◆ SHORT PROBLEM
Copy out every line of the records where the string "this" occurs.

◆ PROVIDED RECORDS
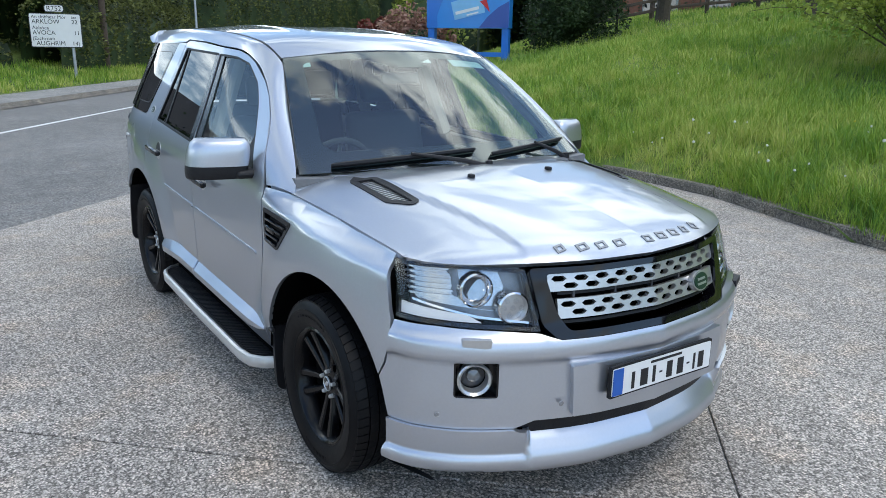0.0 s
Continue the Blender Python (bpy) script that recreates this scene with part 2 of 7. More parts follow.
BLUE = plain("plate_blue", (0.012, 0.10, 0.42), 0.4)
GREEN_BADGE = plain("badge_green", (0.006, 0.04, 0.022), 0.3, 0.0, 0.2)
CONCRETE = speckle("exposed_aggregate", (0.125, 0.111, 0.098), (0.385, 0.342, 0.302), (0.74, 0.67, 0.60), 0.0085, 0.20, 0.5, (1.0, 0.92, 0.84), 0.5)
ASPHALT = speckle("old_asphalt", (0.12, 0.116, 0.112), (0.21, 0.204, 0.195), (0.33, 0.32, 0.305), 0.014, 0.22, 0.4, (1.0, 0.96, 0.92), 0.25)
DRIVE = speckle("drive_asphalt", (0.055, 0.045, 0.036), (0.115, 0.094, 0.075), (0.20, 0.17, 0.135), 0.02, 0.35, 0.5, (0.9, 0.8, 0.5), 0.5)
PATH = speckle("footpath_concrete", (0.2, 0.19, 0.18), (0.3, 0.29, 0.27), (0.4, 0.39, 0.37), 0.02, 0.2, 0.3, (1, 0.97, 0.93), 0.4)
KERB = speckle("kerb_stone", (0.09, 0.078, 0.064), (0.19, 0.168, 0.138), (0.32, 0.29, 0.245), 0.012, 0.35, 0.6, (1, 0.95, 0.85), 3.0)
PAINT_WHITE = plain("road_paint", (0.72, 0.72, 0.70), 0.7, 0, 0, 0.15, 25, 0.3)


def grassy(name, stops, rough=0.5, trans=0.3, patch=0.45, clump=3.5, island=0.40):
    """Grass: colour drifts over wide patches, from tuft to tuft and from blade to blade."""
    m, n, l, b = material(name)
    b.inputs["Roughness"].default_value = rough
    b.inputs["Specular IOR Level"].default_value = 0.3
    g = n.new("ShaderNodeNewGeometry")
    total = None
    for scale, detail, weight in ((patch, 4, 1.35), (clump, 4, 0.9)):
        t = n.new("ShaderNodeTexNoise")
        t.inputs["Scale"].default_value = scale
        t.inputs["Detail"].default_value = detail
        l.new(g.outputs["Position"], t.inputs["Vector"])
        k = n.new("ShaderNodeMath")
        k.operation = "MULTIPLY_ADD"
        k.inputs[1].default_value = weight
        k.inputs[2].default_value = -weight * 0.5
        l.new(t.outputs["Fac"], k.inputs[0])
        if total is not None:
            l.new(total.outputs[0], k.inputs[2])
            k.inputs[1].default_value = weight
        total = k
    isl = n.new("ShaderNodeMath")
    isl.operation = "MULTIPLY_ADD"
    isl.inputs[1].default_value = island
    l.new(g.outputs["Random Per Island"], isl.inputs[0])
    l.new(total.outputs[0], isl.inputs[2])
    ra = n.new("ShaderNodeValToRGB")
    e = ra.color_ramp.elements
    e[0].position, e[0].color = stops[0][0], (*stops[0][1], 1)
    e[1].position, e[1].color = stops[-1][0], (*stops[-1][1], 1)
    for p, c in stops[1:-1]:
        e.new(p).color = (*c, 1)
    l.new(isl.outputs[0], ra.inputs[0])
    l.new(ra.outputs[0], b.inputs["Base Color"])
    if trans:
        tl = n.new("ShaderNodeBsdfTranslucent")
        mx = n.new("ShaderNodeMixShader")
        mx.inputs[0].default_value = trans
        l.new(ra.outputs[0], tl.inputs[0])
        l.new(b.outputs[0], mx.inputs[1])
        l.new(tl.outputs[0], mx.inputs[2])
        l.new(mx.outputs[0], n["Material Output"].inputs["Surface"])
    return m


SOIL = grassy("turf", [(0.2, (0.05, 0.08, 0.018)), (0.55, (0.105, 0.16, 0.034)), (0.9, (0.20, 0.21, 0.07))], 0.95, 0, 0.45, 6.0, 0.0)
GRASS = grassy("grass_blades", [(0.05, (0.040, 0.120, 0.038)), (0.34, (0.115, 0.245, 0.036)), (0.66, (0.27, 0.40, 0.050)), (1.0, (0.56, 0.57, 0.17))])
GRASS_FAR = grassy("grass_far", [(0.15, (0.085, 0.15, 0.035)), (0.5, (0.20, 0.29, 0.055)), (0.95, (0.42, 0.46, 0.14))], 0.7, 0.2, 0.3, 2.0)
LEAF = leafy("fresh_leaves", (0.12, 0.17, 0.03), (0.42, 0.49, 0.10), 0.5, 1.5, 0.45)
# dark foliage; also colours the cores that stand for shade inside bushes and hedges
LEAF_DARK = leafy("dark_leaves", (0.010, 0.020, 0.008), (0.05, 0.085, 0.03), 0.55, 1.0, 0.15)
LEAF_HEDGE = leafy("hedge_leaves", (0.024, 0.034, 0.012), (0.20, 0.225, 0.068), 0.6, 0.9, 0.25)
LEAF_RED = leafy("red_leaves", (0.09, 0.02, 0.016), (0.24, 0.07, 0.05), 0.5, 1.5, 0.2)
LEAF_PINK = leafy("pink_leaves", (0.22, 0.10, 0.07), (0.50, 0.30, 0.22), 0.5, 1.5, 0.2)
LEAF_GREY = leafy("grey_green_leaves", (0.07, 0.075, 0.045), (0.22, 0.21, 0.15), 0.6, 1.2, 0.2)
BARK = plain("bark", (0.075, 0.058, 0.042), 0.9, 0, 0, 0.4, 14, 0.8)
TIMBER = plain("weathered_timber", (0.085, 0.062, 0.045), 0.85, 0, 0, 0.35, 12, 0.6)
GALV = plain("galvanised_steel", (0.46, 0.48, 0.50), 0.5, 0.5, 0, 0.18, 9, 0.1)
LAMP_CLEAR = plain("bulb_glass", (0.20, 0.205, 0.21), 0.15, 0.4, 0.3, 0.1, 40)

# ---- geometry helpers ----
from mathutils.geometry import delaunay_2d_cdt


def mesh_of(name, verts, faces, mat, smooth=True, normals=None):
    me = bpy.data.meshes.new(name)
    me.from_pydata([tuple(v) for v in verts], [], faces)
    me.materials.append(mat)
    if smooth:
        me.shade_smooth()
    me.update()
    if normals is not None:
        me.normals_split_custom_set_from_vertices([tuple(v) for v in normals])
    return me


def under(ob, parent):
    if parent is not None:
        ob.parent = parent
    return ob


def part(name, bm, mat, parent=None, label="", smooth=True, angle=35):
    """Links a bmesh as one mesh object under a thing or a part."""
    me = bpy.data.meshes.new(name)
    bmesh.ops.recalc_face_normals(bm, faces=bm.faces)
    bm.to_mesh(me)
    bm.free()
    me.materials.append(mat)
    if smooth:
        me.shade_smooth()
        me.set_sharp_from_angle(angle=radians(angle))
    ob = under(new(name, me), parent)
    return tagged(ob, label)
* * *
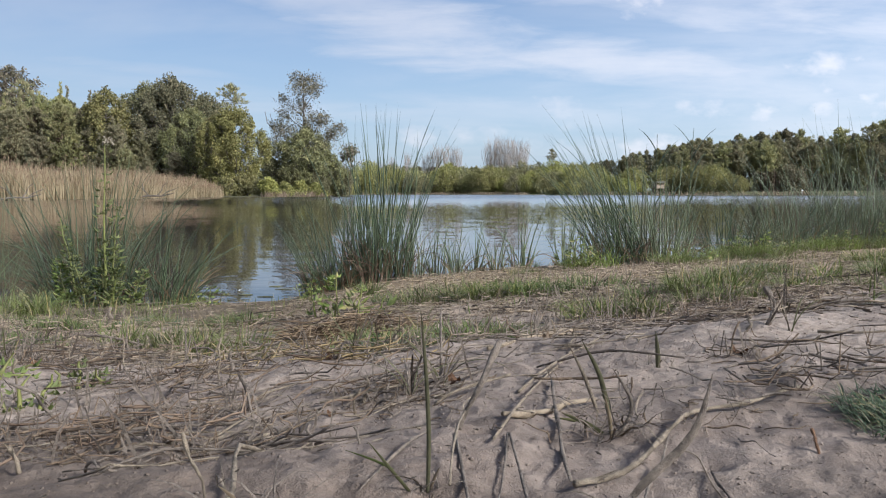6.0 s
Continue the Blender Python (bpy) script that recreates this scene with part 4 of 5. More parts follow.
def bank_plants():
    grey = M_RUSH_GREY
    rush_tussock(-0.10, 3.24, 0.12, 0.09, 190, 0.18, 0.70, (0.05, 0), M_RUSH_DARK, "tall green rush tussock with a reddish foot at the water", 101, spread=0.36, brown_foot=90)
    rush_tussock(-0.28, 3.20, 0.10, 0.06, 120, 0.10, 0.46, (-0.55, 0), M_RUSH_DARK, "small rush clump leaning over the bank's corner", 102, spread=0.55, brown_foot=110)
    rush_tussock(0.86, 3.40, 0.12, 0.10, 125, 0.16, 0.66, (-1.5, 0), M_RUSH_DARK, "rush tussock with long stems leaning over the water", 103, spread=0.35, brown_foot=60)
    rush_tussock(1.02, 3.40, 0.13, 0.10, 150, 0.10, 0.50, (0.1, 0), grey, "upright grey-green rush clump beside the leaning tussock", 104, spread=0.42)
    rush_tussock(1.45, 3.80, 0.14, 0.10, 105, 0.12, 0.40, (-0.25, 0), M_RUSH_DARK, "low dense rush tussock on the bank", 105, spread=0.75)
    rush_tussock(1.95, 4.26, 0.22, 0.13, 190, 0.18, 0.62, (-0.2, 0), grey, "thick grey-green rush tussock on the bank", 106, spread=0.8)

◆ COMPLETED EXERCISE
Continue the Blender Python (bpy) script that recreates this scene with part 2 of 7. More parts follow.
Continue the Blender Python (bpy) script that recreates this scene with part 4 of 5. More parts follow.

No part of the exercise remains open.